#### Source data:
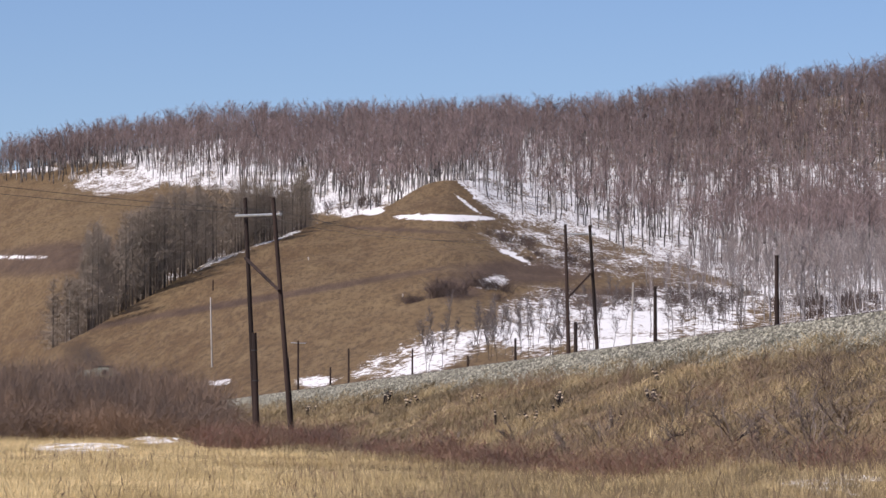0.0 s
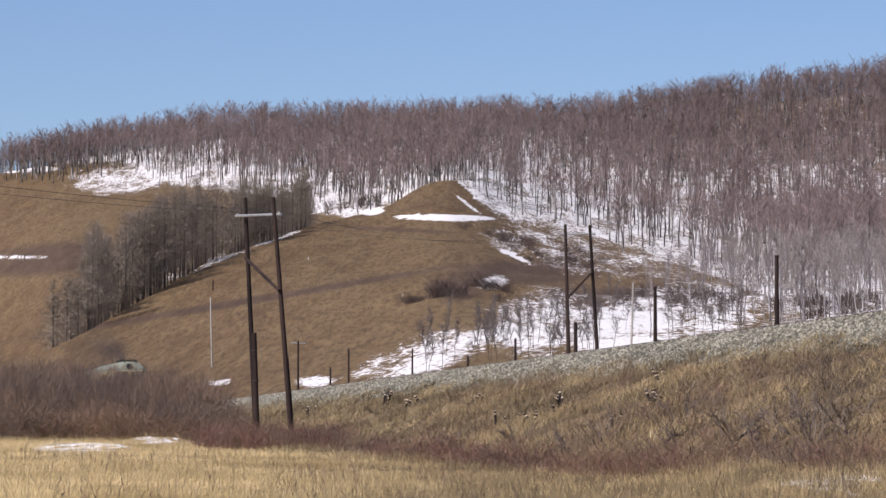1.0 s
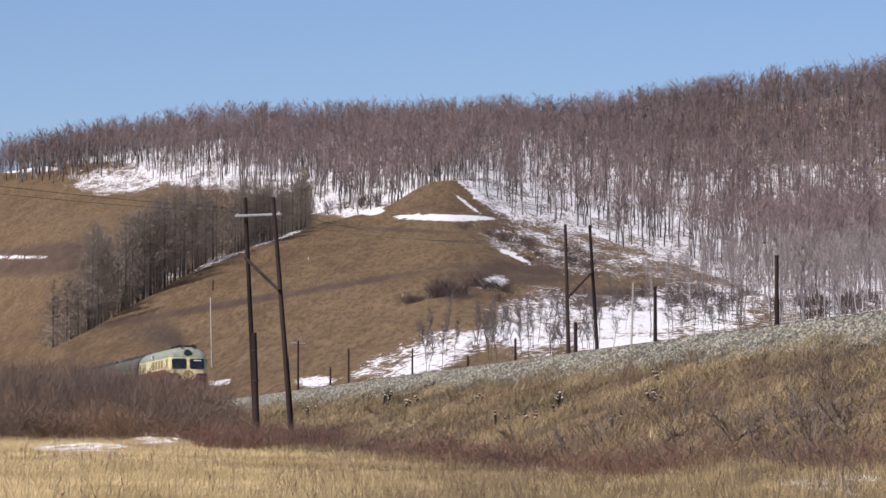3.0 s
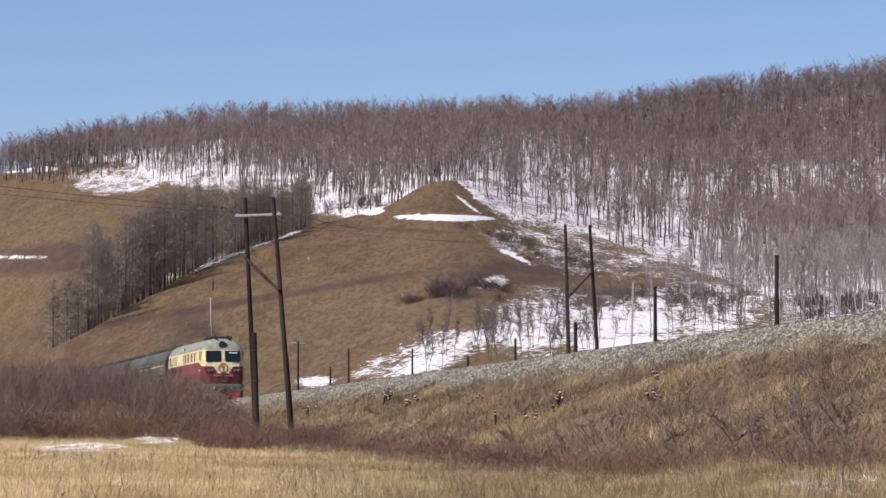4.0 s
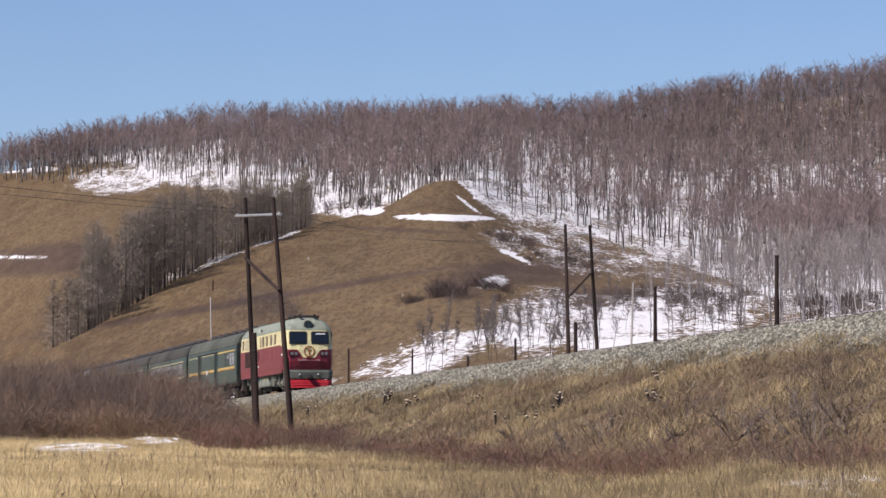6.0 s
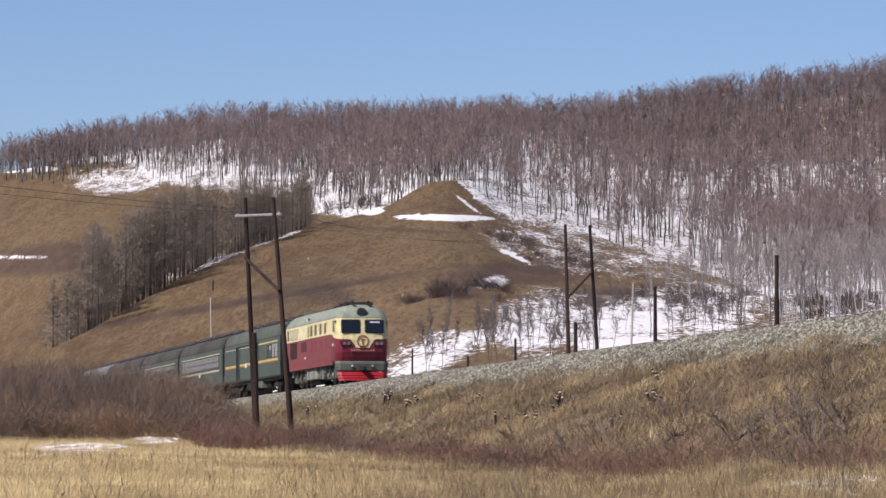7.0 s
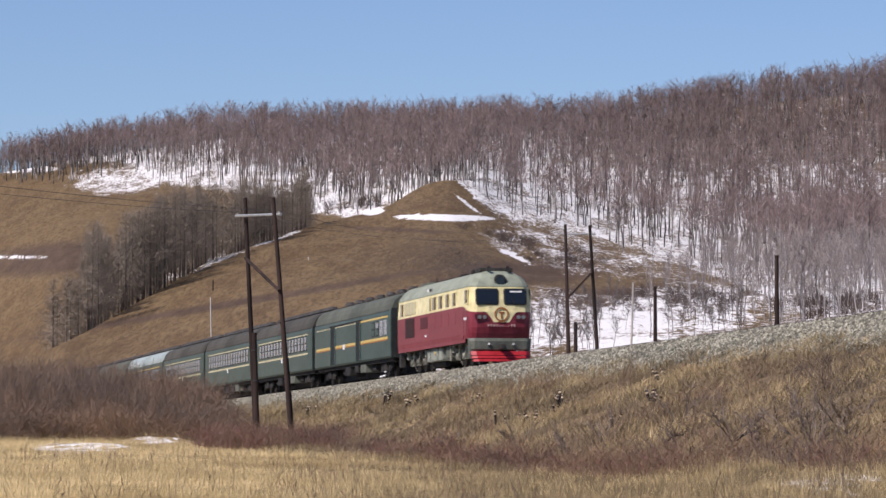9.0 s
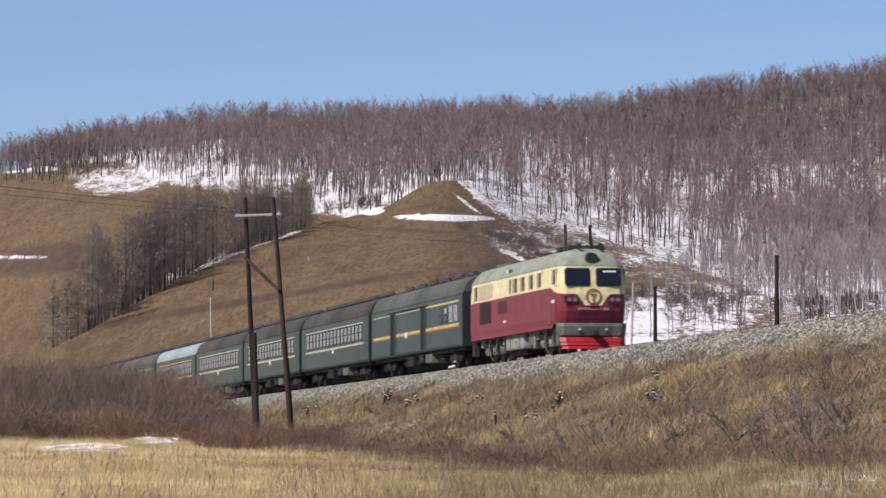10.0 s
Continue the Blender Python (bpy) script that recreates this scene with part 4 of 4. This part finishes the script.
def car_shell(thing, L, roof_mat, roof_label):
    prof = [(1.50, 1.0), (1.552, 1.1), (1.552, 2.0), (1.552, 3.45), (1.535, 3.62)]
    sec = lambda x: [(x, y, z) for y, z in prof] + [(x, -y, z) for y, z in reversed(prof)]
    part("body", shell([sec(-L), sec(-L * 0.5), sec(0)]), M_GREEN, thing)
    rp = [(1.56, 3.62), (1.56, 3.70), (1.50, 3.95), (1.35, 4.24), (1.07, 4.46), (0.65, 4.60), (0.0, 4.64)]
    rs = lambda x, k: [(x, y * k, 3.62 + (z - 3.62) * k) for y, z in rp] + [(x, -y * k, 3.62 + (z - 3.62) * k) for y, z in reversed(rp[:-1])]
    part("roof", shell([rs(-L + 0.02, 0.94), rs(-L + 0.35, 1.0), rs(-0.35, 1.0), rs(-0.02, 0.94)]), roof_mat, thing, roof_label)
    for x0, x1 in ((-L - 0.5, -L), (0, 0.5)):
        part("gangway", boxed(x0, x1, -0.62, 0.62, 1.05, 3.45, 0.08), M_RUBBER, thing, "black rubber gangway bellows")
        part("coupler", boxed(x0 - 0.05, x1 + 0.05, -0.12, 0.12, 0.75, 1.0), M_DARK, thing)
    for x0, x1 in ((-L - 0.03, -L + 0.01), (-0.01, 0.03)):
        part("end_wall", boxed(x0, x1, -1.50, 1.50, 1.0, 3.75), M_RUBBER, thing, "dark end wall")
    part("underframe", boxed(-L + 0.2, -0.2, -1.35, 1.35, 0.82, 1.04), M_DARK, thing)
    # one dark box added for the shade under the car, closing the view through
    part("under_car_shade", boxed(-L + 0.9, -0.9, -0.5, 0.5, 0.13, 0.84), M_DARK, thing, "dark box added for the shade under the car")
    for x0 in (-L * 0.5 - 5.2, -L * 0.5 + 5.0):
        part("air_reservoir", tubed((x0, -0.95, 0.6), (x0 + 1.3, -0.95, 0.6), 0.2, 0.2, 12), M_DARK, thing)
        part("battery_box", boxed(x0 - 0.3, x0 + 0.9, 0.6, 1.3, 0.45, 0.84, 0.03), M_DARK, thing)
    for x0, x1, z0 in ((-L * 0.5 - 3.0, -L * 0.5 - 1.2, 0.35), (-L * 0.5 + 0.4, -L * 0.5 + 1.6, 0.45), (-L * 0.5 + 2.4, -L * 0.5 + 4.2, 0.4)):
        part("equipment_box", boxed(x0, x1, -1.38, 1.38, z0, 0.86, 0.04), M_BUFFER if x0 > -L * 0.5 + 2 else M_DARK, thing)
    coach_bogie(thing, -3.6)
    coach_bogie(thing, -L + 3.6)


def stripes(thing, L, s, spans, z0, z1, mat):
    for a, b in spans:
        part("stripe", boxed(a, b, min(s * 1.548, s * 1.558), max(s * 1.548, s * 1.558), z0, z1), mat, thing)


def side_bits(thing, L, s):
    part("side_plate", boxed(-L * 0.5 - 0.5, -L * 0.5 + 0.1, min(s * 1.548, s * 1.565), max(s * 1.548, s * 1.565), 1.78, 2.02), M_WHITE, thing, "white destination plate")
    for x in (-1.0, -L + 1.0):
        part("end_door", boxed(x - 0.42, x + 0.42, min(s * 1.54, s * 1.56), max(s * 1.54, s * 1.56), 1.1, 3.3), M_GREEN, thing)


def ventilators(thing, L, step):
    part("roof_board", boxed(-L + 0.6, -0.6, -0.42, 0.42, 4.61, 4.70), M_DARK, thing, "dark running board on the roof")
    x = -1.2
    while x > -L + 1:
        vent = part("roof_ventilator", tubed((x, 0, 4.57), (x, 0, 4.80), 0.19, 0.19, 10), M_DARK, thing)
        part("cap", tubed((x, 0, 4.79), (x, 0, 5.00), 0.37, 0.20, 10), M_VENT, vent)
        x -= step


def passenger_coach(L, roof_mat=None, roof_label="grey-brown coach roof", stripe=None, label="", vents=1.35):
    thing = new("passenger_coach")
    car_shell(thing, L, roof_mat or M_COACHROOF, roof_label)
    glass, frames = None, None
    for s in (-1, 1):
        stripes(thing, L, s, [(-L + 1.7, -1.7)], 3.24, 3.31, stripe or M_PALESTRIPE)
        stripes(thing, L, s, [(-L + 1.7, -1.7)], 2.02, 2.14, stripe or M_PALESTRIPE)
        n = 16
        for k in range(n):
            x = -L + 2.6 + (L - 5.2) * k / (n - 1)
            y = s * 1.55
            fr = boxed(x - 0.46, x + 0.46, min(y, y + s * 0.012), max(y, y + s * 0.012), 2.26, 3.20)
            if k == 0:
                frames = part("window", fr, M_RUBBER, thing, "dark window frame")
                panes = []
                for z0, z1 in ((2.32, 2.70), (2.76, 3.14)):
                    panes.append(part("pane", boxed(x - 0.33, x + 0.33, min(y, y + s * 0.022), max(y, y + s * 0.022), z0, z1), M_CURTAIN, frames, "curtained glass"))
                first = x
            else:
                fr.free()
                w = new("window", frames.data)
                w.parent, w.location = thing, (x - first, 0, 0)
                tagged(w, "dark window frame")
                for p in panes:
                    q = new("pane", p.data)
                    q.parent = w
                    tagged(q, "curtained glass")
        side_bits(thing, L, s)
    ventilators(thing, L, vents)
    return tagged(thing, label or "dark green passenger coach with a row of curtained windows", "railway car", group="coaches")


def baggage_car(L):
    thing = new("baggage_car")
    car_shell(thing, L, M_GREENROOF, "dark grey-green curved roof")
    spans = [(-10.0, -0.9), (-19.0, -11.4), (-L + 0.6, -20.6)]
    for s in (-1, 1):
        stripes(thing, L, s, spans, 2.06, 2.2, M_STRIPE)
        stripes(thing, L, s, spans, 1.99, 2.055, M_ORANGE)
        stripes(thing, L, s, [spans[0]], 3.26, 3.36, M_STRIPE)
        stripes(thing, L, s, [(-19.0 + k * 0.95, -18.4 + k * 0.95) for k in range(8)] + [(-26.0 + k * 0.95, -25.4 + k * 0.95) for k in range(6)], 3.26, 3.34, M_PALESTRIPE)
        lo, hi = min(s * 1.55, s * 1.60), max(s * 1.55, s * 1.60)
        for x0, x1 in ((-11.4, -10.0), (-20.6, -19.0)):
            # flat dark plate: the shade inside the door opening put into colour
            bay = part("door_shade", boxed(x0, x1, min(s * 1.548, s * 1.556), max(s * 1.548, s * 1.556), 1.1, 3.32), M_RUBBER, thing, "dark plate for the shaded sliding door opening")
            for e in (x0, x1):
                part("door_post", boxed(e - 0.08, e + 0.08, lo, hi, 1.08, 3.36), M_GREEN, bay)
        part("door_rail", boxed(-21.0, -9.6, lo, hi, 3.38, 3.44), M_DARK, thing)
        for x in (-1.7, -3.0, -4.3, -5.6):
            y = s * 1.55
            w = part("window", boxed(x - 0.46, x + 0.46, min(y, y + s * 0.012), max(y, y + s * 0.012), 2.3, 3.14), M_RUBBER if x < -4 else M_FRAME, thing, "metal window frame")
            for z0, z1 in ((2.36, 2.68), (2.76, 3.08)):
                part("pane", boxed(x - 0.34, x + 0.34, min(y, y + s * 0.022), max(y, y + s * 0.022), z0, z1), M_GREEN if x < -5 or (x < -4 and z0 < 2.5) else M_CURTAIN, w, "pale curtained glass")
        part("side_plate", boxed(-16.2, -15.5, min(s * 1.548, s * 1.565), max(s * 1.548, s * 1.565), 1.9, 2.2), M_WHITE, thing, "white lettered plate")
    ventilators(thing, L, 3.6)
    ice = bmesh.new()
    for x, y, z, r in ((-4.0, -1.2, 0.06, 0.12), (-4.6, -1.25, 0.03, 0.11), (-3.9, -1.15, 0.30, 0.09), (-5.2, -1.2, 0.02, 0.08)):
        bmesh.ops.create_icosphere(ice, subdivisions=2, radius=r, matrix=Matrix.Translation((x, y, z)) @ Matrix.Diagonal((2.2, 0.8, 0.7, 1)))
    part("ice_lump", ice, M_WHITE, thing, "white ice caked under the drain")
    return tagged(thing, "dark green baggage car with yellow stripe and sliding doors", "railway car", group="coaches")


SPEED = 20.7
FRONTS = (23.0, 51.0, 77.0, 102.8, 128.4, 154.4, 180.5, 206.5, 232.5)
TRAIN = [(locomotive(), 0.0), (baggage_car(26.8), FRONTS[0])]
for k, f in enumerate(FRONTS[1:]):
    pale = k == 3
    TRAIN.append((passenger_coach(24.8, M_PALEROOF if pale else M_GREENROOF if k == 4 else None, "pale blue-grey coach roof" if pale else "dark grey-green roof" if k == 4 else "grey-brown coach roof", M_STRIPE if k in (3, 4) else None,
                                  "dark green coach with a pale roof and yellow stripes" if pale else "", 0.95 if k % 2 == 0 else 1.6), f))


M_SOOT = surface("exhaust_soot", (0.075, 0.062, 0.056), (0.13, 0.107, 0.098), 2.0, 1.0)


def exhaust_smoke():
    """Thin brown exhaust of fine flecks that trails back from the stack, puff behind puff."""
    thing = new("exhaust_smoke")
    for k in range(10):
        f = k / 9
        n = int(4200 + 4400 * math.sin(math.pi * min(1.0, f + 0.15)))
        c = np.array((-6.0 - 36.0 * f, 0.3 * f, 5.15 + 2.2 * f ** 0.6))
        P = c + rng.normal(0, 1, (n, 3)) * np.array((1.8 + 4.0 * f, 0.3 + 0.8 * f, 0.40 + 0.8 * f))
        s = 0.008 + 0.007 * rng.random((n, 1, 1))
        V = P[:, None, :] + s * rng.normal(0, 1, (n, 3, 3))
        ob = new("puff", mesh_of("puff", V.reshape(-1, 3), np.arange(3 * n).reshape(-1, 3), [M_SOOT]))
        ob.parent = thing
    return tagged(thing, "thin brown diesel exhaust trailing over the locomotive roof", "smoke")


TRAIN.append((exhaust_smoke(), 0.0))


def motions():
    turn = Euler((0, -math.atan(GRADE), math.atan2(DY, DX))).to_matrix().to_4x4()
    for thing, back in TRAIN:
        rows = []
        for k in range(11):
            rows.append((float(k), Matrix.Translation(station(SPEED * (10 - k) + back)) @ turn))
        walk(thing, rows)
    for ob, x, r in WHEELS:
        rows = [(k / 30, Matrix.Translation((x, 0, r)) @ Matrix.Rotation(SPEED * k / 30 / r, 4, "Y")) for k in range(301)]
        walk(ob, rows)


motions()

#### Stated goal:
Work out how many lines of the listing above include the word "that". Report only the number.

#### Result of this exercise:
2